Rows from a dataset of clips and code
---

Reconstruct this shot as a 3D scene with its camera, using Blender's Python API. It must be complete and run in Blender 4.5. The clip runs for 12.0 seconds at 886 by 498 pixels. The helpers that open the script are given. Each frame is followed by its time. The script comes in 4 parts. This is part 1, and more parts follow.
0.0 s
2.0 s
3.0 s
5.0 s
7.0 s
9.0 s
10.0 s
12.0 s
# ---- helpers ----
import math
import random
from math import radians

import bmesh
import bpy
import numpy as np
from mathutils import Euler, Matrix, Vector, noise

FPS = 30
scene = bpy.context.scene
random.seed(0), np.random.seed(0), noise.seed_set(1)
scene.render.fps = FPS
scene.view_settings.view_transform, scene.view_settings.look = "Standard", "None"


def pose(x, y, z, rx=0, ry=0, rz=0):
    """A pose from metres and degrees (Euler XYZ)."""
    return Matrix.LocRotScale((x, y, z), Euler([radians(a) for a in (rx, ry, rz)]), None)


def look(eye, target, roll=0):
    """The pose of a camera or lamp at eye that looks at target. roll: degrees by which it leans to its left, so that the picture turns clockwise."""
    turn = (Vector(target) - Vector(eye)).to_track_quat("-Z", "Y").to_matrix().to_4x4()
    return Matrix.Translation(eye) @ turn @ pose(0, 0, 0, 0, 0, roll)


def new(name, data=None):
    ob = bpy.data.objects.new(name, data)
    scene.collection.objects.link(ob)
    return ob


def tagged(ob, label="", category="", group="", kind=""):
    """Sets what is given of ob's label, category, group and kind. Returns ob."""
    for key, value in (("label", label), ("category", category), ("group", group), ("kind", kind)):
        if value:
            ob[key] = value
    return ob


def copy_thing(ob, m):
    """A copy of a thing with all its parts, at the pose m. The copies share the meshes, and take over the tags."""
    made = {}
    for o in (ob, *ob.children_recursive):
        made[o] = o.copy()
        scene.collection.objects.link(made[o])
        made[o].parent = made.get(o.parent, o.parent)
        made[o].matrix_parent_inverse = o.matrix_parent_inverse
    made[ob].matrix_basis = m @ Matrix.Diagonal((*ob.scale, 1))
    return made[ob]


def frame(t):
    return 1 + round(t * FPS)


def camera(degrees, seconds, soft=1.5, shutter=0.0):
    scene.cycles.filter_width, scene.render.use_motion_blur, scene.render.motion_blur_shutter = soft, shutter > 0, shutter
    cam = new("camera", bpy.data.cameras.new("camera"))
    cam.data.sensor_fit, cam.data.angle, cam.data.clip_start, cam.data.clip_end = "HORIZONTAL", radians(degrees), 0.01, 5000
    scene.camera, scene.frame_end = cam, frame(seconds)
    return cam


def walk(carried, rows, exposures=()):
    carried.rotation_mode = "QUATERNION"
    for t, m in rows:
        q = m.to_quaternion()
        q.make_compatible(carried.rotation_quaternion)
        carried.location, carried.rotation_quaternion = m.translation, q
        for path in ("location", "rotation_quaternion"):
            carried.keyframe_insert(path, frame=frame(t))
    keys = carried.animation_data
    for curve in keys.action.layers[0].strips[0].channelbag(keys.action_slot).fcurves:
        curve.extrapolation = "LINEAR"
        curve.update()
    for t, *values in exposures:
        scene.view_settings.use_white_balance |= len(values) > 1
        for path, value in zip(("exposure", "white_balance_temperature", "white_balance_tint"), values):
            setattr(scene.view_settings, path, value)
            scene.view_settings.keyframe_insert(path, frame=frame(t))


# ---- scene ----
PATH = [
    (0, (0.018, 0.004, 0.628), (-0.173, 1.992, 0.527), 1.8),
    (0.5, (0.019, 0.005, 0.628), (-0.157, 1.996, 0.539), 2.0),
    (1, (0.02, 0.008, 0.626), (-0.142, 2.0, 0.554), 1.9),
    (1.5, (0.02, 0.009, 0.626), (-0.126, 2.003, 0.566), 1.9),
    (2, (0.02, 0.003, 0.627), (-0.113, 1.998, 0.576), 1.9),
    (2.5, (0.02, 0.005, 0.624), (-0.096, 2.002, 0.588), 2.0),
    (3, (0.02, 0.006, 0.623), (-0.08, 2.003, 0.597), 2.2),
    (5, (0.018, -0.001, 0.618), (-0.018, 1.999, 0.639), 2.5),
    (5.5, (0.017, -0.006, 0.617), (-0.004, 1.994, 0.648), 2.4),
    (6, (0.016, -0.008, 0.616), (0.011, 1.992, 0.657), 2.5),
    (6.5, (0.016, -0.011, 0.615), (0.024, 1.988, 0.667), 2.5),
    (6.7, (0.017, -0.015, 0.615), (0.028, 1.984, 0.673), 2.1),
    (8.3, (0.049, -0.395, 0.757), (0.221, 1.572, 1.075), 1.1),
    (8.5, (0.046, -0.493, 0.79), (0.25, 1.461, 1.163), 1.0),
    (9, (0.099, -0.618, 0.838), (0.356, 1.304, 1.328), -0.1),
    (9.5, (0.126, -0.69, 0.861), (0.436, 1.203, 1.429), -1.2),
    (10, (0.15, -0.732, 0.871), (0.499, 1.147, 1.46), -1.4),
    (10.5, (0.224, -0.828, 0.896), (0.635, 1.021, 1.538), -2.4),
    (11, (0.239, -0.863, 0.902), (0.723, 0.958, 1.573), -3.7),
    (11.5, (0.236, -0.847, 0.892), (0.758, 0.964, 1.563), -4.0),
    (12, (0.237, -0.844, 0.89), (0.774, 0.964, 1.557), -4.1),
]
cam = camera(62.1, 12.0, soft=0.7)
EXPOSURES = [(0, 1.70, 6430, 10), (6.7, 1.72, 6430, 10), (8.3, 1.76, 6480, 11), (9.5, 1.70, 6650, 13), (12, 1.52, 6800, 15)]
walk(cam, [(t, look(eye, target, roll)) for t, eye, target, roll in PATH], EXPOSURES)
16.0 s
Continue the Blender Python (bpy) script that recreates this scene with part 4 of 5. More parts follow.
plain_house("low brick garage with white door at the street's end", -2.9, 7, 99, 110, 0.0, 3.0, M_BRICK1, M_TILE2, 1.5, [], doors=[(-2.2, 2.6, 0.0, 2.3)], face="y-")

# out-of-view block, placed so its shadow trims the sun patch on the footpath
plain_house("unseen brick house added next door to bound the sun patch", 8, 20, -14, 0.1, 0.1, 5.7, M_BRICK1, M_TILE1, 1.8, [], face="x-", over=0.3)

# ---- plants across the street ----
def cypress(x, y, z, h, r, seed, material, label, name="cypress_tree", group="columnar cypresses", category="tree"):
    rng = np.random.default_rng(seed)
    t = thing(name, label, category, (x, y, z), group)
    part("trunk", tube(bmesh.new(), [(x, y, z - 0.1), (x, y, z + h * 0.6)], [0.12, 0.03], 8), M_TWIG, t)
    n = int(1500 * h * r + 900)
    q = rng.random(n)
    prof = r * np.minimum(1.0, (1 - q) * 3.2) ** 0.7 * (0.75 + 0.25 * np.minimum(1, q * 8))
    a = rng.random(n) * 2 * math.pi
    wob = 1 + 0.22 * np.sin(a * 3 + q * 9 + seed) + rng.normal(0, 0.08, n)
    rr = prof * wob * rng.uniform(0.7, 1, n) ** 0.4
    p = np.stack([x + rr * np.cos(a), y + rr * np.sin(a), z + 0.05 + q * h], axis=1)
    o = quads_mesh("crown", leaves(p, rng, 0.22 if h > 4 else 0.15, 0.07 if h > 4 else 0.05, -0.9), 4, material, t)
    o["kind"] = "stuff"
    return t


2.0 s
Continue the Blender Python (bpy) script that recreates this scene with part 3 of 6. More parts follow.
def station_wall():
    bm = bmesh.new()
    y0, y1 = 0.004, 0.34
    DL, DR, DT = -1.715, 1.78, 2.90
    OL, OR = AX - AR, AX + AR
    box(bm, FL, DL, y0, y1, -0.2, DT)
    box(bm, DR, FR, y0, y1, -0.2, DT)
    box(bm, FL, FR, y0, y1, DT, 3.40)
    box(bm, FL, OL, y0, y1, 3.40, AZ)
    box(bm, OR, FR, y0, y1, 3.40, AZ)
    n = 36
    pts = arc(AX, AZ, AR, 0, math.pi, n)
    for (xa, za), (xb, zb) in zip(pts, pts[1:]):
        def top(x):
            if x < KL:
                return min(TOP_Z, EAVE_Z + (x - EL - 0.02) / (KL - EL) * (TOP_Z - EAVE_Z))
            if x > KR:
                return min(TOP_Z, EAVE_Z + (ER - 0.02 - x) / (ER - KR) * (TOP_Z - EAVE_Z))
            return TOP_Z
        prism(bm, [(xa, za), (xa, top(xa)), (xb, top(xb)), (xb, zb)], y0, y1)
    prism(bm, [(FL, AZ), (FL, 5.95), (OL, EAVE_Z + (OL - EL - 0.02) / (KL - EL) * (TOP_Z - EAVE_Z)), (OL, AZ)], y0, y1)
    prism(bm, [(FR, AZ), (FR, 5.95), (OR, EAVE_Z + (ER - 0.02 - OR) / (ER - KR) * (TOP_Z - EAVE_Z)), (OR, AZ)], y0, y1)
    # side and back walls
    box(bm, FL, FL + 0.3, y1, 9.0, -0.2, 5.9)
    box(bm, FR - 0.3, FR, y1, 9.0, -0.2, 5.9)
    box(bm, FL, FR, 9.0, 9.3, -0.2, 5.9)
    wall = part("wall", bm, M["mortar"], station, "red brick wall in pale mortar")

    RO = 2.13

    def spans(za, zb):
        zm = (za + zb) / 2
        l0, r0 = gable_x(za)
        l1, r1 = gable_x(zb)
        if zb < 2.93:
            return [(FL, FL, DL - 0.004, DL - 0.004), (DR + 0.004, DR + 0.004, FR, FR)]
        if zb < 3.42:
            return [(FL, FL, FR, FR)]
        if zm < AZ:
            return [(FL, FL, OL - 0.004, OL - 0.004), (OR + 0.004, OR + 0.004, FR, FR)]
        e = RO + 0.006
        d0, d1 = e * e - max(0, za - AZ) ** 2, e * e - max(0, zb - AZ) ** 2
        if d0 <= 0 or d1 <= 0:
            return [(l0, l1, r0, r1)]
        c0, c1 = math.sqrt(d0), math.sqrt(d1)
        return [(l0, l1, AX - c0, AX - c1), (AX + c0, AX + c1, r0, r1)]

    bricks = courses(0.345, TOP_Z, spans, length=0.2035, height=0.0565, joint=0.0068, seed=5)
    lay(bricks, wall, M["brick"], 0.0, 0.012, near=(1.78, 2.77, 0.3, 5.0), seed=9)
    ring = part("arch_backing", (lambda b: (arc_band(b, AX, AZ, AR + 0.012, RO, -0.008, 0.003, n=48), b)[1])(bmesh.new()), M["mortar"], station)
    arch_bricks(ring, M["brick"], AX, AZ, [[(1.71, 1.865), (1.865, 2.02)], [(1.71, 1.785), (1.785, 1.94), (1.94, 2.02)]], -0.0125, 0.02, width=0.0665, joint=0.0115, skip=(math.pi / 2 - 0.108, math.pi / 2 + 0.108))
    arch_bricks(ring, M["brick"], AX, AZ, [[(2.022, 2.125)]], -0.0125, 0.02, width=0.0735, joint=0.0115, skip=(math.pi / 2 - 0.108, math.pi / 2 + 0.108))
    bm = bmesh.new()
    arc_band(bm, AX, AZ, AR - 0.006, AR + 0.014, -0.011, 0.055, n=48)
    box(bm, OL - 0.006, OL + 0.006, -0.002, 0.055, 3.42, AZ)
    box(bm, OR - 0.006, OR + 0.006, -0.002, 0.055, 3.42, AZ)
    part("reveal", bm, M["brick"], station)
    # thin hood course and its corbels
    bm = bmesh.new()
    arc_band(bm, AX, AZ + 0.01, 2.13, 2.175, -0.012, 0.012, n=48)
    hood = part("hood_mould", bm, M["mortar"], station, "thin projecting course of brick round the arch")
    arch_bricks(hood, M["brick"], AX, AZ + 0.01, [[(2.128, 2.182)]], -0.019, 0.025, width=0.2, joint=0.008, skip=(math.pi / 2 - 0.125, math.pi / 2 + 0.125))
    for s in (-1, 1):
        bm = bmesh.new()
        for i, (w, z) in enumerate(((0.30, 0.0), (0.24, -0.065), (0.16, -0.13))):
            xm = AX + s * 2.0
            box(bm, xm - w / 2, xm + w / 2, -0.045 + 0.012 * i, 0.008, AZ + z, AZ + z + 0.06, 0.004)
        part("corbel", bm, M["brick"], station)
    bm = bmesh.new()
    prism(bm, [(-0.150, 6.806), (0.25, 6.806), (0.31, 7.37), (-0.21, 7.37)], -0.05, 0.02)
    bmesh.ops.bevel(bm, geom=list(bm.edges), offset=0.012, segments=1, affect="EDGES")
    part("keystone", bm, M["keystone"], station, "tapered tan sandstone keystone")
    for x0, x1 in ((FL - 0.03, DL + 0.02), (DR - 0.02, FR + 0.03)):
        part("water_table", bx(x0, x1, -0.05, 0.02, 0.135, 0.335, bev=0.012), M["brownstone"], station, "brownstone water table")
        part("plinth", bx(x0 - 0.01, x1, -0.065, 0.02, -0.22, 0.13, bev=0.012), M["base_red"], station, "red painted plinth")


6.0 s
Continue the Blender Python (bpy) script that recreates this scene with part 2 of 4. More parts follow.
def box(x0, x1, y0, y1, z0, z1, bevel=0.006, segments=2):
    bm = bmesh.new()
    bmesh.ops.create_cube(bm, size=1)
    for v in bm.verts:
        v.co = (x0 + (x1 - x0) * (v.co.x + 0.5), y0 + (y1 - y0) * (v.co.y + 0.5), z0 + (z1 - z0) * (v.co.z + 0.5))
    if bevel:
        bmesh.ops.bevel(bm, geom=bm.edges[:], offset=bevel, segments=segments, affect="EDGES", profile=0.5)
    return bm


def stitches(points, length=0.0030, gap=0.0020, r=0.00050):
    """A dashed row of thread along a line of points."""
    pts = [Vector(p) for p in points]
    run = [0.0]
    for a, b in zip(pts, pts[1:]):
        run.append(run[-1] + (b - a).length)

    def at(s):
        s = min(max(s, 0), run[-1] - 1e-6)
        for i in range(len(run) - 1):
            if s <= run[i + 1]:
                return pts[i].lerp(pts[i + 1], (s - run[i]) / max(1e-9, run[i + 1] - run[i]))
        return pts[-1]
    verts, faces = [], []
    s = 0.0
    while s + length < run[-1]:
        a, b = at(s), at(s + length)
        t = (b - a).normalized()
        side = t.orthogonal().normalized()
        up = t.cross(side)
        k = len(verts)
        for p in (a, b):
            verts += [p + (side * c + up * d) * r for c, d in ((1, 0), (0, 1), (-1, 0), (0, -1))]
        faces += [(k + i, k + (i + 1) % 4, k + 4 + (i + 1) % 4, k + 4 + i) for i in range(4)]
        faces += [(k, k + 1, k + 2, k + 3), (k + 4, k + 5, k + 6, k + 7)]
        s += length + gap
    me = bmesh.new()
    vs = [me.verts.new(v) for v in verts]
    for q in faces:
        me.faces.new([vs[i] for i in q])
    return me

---

=== WHAT TO WORK ON ===
Exactly and only the lines from the line with "scene = bpy.context.scene" to the line with "q.make_compatible(carried.rotation_quaternion)", both included, are to be printed.

=== RESULT BELOW ===
scene = bpy.context.scene
random.seed(0), np.random.seed(0), noise.seed_set(1)
scene.render.fps = FPS
scene.view_settings.view_transform, scene.view_settings.look = "Standard", "None"


def pose(x, y, z, rx=0, ry=0, rz=0):
    """A pose from metres and degrees (Euler XYZ)."""
    return Matrix.LocRotScale((x, y, z), Euler([radians(a) for a in (rx, ry, rz)]), None)


def look(eye, target, roll=0):
    """The pose of a camera or lamp at eye that looks at target. roll: degrees by which it leans to its left, so that the picture turns clockwise."""
    turn = (Vector(target) - Vector(eye)).to_track_quat("-Z", "Y").to_matrix().to_4x4()
    return Matrix.Translation(eye) @ turn @ pose(0, 0, 0, 0, 0, roll)


def new(name, data=None):
    ob = bpy.data.objects.new(name, data)
    scene.collection.objects.link(ob)
    return ob


def tagged(ob, label="", category="", group="", kind=""):
    """Sets what is given of ob's label, category, group and kind. Returns ob."""
    for key, value in (("label", label), ("category", category), ("group", group), ("kind", kind)):
        if value:
            ob[key] = value
    return ob


def copy_thing(ob, m):
    """A copy of a thing with all its parts, at the pose m. The copies share the meshes, and take over the tags."""
    made = {}
    for o in (ob, *ob.children_recursive):
        made[o] = o.copy()
        scene.collection.objects.link(made[o])
        made[o].parent = made.get(o.parent, o.parent)
        made[o].matrix_parent_inverse = o.matrix_parent_inverse
    made[ob].matrix_basis = m @ Matrix.Diagonal((*ob.scale, 1))
    return made[ob]


def frame(t):
    return 1 + round(t * FPS)


def camera(degrees, seconds, soft=1.5, shutter=0.0):
    scene.cycles.filter_width, scene.render.use_motion_blur, scene.render.motion_blur_shutter = soft, shutter > 0, shutter
    cam = new("camera", bpy.data.cameras.new("camera"))
    cam.data.sensor_fit, cam.data.angle, cam.data.clip_start, cam.data.clip_end = "HORIZONTAL", radians(degrees), 0.01, 5000
    scene.camera, scene.frame_end = cam, frame(seconds)
    return cam


def walk(carried, rows, exposures=()):
    carried.rotation_mode = "QUATERNION"
    for t, m in rows:
        q = m.to_quaternion()
        q.make_compatible(carried.rotation_quaternion)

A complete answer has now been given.